### Exercise directions
Return only the lines running from the line that holds "for t, *values" to the line that holds "scene.view_settings.keyframe_insert(path, frame=frame(t))", including both.

_ _ _ _ _ _ _

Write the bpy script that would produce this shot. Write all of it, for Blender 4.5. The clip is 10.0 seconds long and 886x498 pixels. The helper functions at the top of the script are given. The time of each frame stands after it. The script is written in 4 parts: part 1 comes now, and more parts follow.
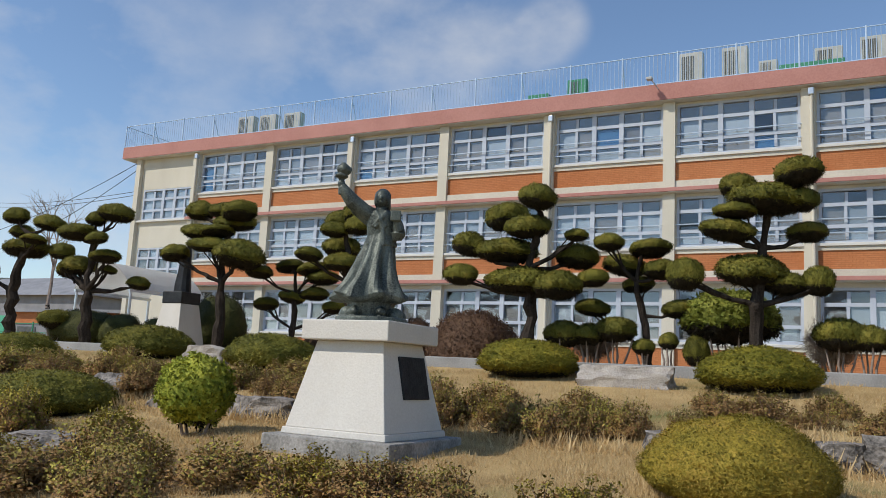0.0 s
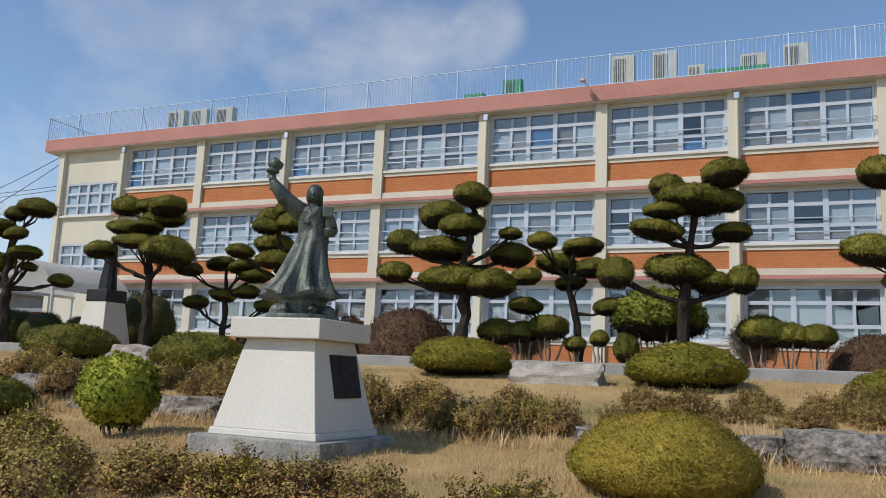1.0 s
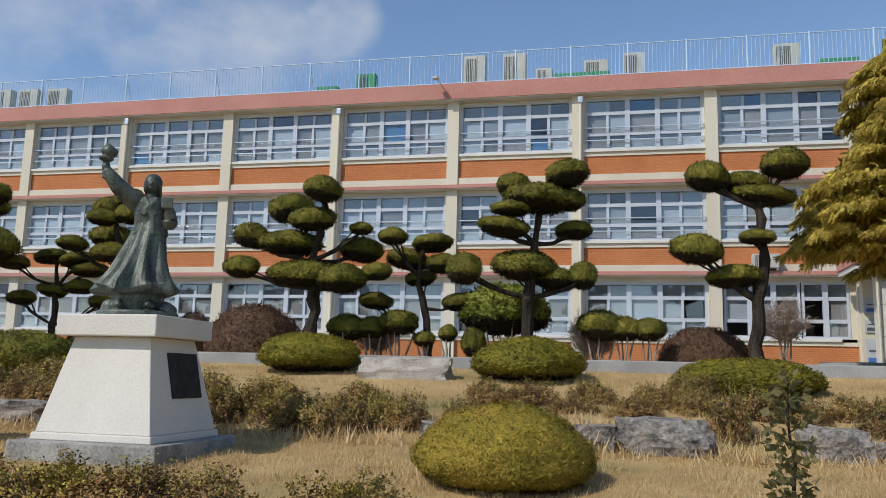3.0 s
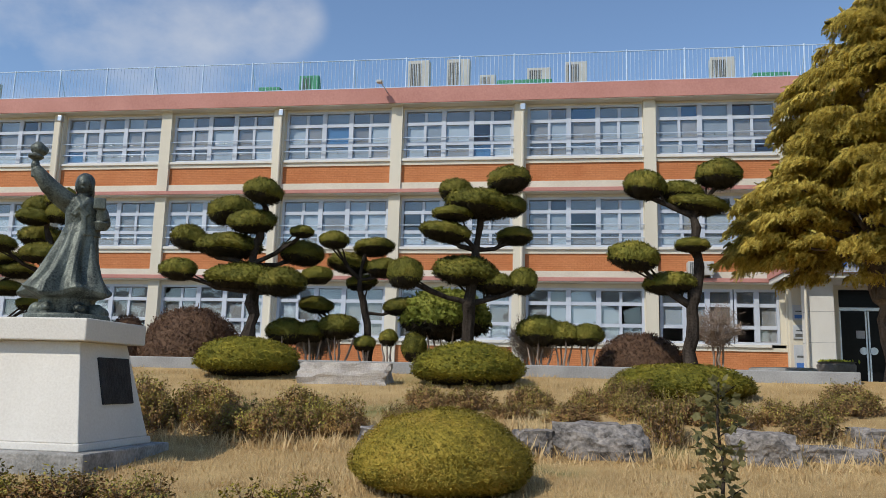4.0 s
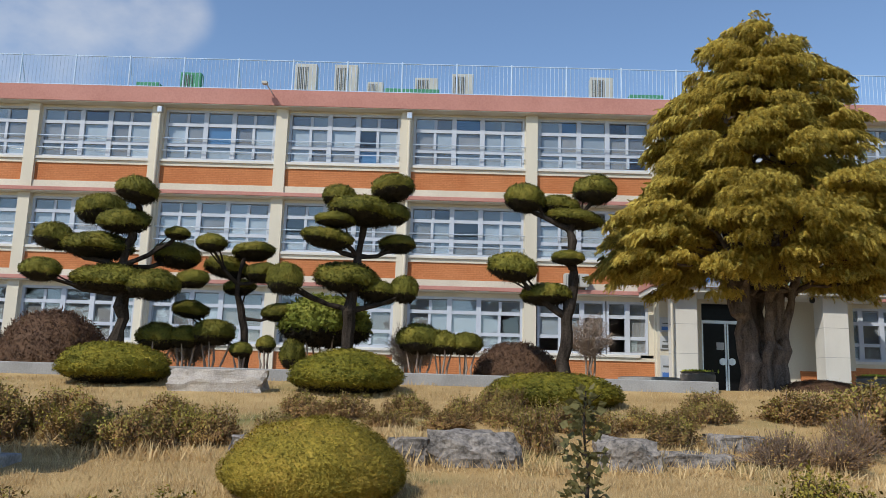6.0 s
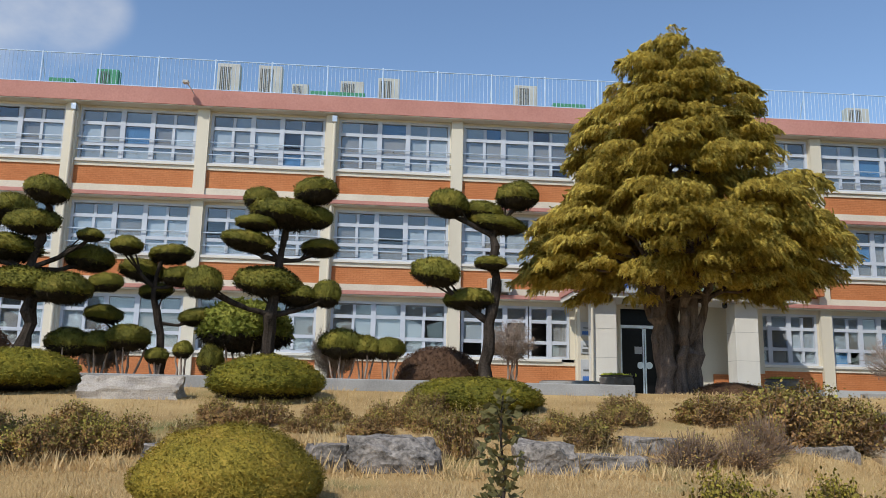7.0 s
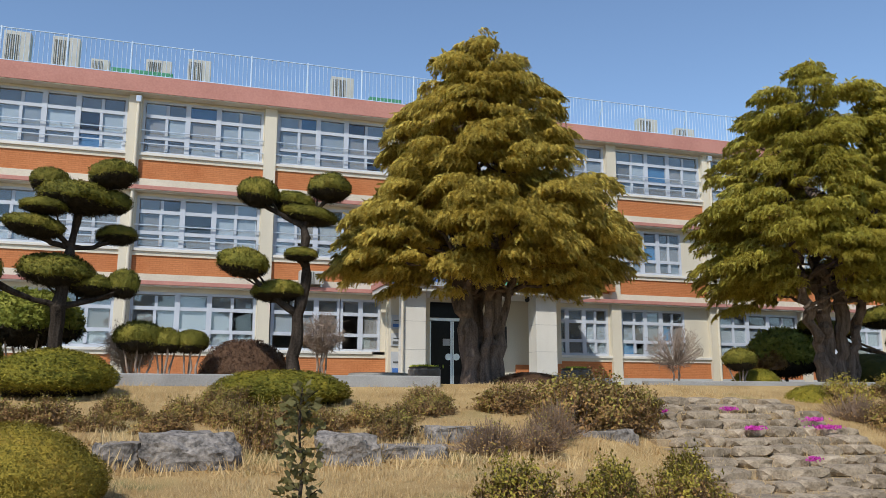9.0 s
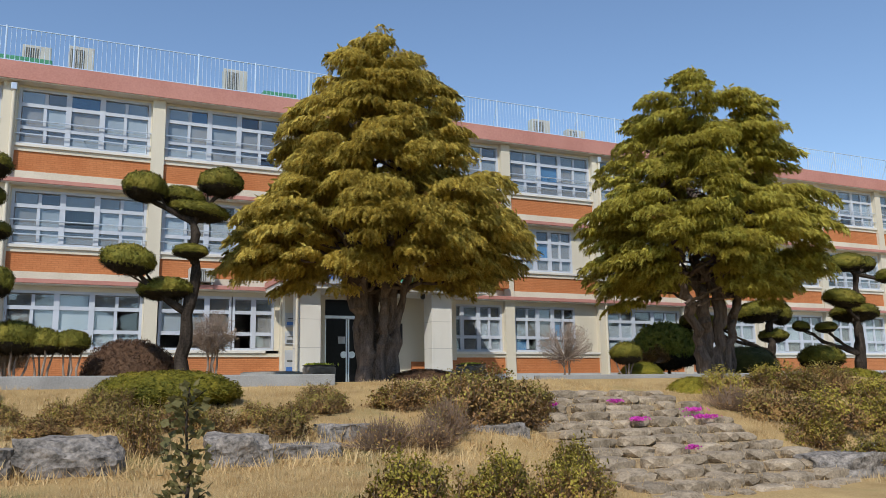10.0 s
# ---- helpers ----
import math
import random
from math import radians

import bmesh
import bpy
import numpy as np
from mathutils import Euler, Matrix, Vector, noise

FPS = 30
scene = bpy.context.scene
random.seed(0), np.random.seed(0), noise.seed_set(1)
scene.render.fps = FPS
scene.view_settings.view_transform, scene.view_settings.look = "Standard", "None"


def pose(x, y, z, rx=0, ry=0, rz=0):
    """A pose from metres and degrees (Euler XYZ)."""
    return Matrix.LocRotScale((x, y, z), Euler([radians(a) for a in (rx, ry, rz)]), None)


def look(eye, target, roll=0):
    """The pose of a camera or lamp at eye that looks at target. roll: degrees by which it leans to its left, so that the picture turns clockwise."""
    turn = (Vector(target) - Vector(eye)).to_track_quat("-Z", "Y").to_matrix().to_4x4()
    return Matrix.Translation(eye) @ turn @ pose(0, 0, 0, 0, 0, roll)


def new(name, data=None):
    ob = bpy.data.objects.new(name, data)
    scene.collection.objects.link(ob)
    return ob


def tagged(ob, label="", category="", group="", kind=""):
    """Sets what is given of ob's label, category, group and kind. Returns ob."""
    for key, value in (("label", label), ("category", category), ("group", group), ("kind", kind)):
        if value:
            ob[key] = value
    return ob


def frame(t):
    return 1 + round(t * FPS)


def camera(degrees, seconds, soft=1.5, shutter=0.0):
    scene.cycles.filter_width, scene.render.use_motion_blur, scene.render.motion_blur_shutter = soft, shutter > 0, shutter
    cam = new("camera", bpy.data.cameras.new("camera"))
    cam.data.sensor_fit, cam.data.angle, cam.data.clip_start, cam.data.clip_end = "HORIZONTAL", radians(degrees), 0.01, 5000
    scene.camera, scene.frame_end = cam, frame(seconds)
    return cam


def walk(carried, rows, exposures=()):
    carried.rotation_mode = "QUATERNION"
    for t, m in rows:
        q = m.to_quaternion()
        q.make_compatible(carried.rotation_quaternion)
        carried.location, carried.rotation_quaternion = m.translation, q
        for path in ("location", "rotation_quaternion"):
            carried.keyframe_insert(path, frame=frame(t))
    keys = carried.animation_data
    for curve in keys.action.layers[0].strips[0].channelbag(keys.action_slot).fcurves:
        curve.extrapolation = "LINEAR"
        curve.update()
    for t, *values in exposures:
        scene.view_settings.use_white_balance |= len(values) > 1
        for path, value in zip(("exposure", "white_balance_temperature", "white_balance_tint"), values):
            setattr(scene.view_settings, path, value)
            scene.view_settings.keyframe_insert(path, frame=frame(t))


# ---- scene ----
cam = camera(57.3, 10.0, soft=0.85)
PATH = [
    (0, (0.08, -0.449, 1.485), (-0.845, 1.298, 1.788), 2.9),
    (0.5, (0.089, -0.433, 1.482), (-0.771, 1.347, 1.784), 2.6),
    (1, (0.083, -0.382, 1.477), (-0.699, 1.433, 1.784), 2.5),
    (1.5, (0.092, -0.367, 1.473), (-0.61, 1.481, 1.778), 2.5),
    (2, (0.123, -0.367, 1.475), (-0.504, 1.509, 1.772), 2.4),
    (2.5, (0.113, -0.321, 1.482), (-0.416, 1.584, 1.785), 2.0),
    (3, (0.135, -0.321, 1.49), (-0.305, 1.605, 1.797), 1.5),
    (4.5, (0.162, -0.308, 1.502), (-0.073, 1.651, 1.83), 1.7),
    (5, (0.169, -0.313, 1.5), (0.006, 1.652, 1.834), 1.8),
    (5.5, (0.186, -0.317, 1.503), (0.092, 1.652, 1.842), 1.8),
    (7, (0.27, -0.306, 1.509), (0.432, 1.654, 1.872), 1.2),
    (7.5, (0.302, -0.28, 1.501), (0.569, 1.669, 1.863), 0.9),
    (8, (0.323, -0.293, 1.495), (0.699, 1.64, 1.845), 0.5),
    (8.5, (0.358, -0.299, 1.494), (0.85, 1.608, 1.842), 0.2),
    (9, (0.375, -0.319, 1.499), (0.98, 1.555, 1.85), 0.1),
    (9.5, (0.385, -0.313, 1.49), (1.115, 1.516, 1.839), -0.4),
    (10, (0.397, -0.335, 1.491), (1.239, 1.447, 1.834), -1.0),
]
walk(cam, [(t, look(eye, target, roll)) for t, eye, target, roll in PATH], [(0, -0.04), (2.5, -0.03), (5, 0.08), (7, 0.1), (8.5, 0.14), (10, 0.08)])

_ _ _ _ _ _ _

### Solution for this task
    for t, *values in exposures:
        scene.view_settings.use_white_balance |= len(values) > 1
        for path, value in zip(("exposure", "white_balance_temperature", "white_balance_tint"), values):
            setattr(scene.view_settings, path, value)
            scene.view_settings.keyframe_insert(path, frame=frame(t))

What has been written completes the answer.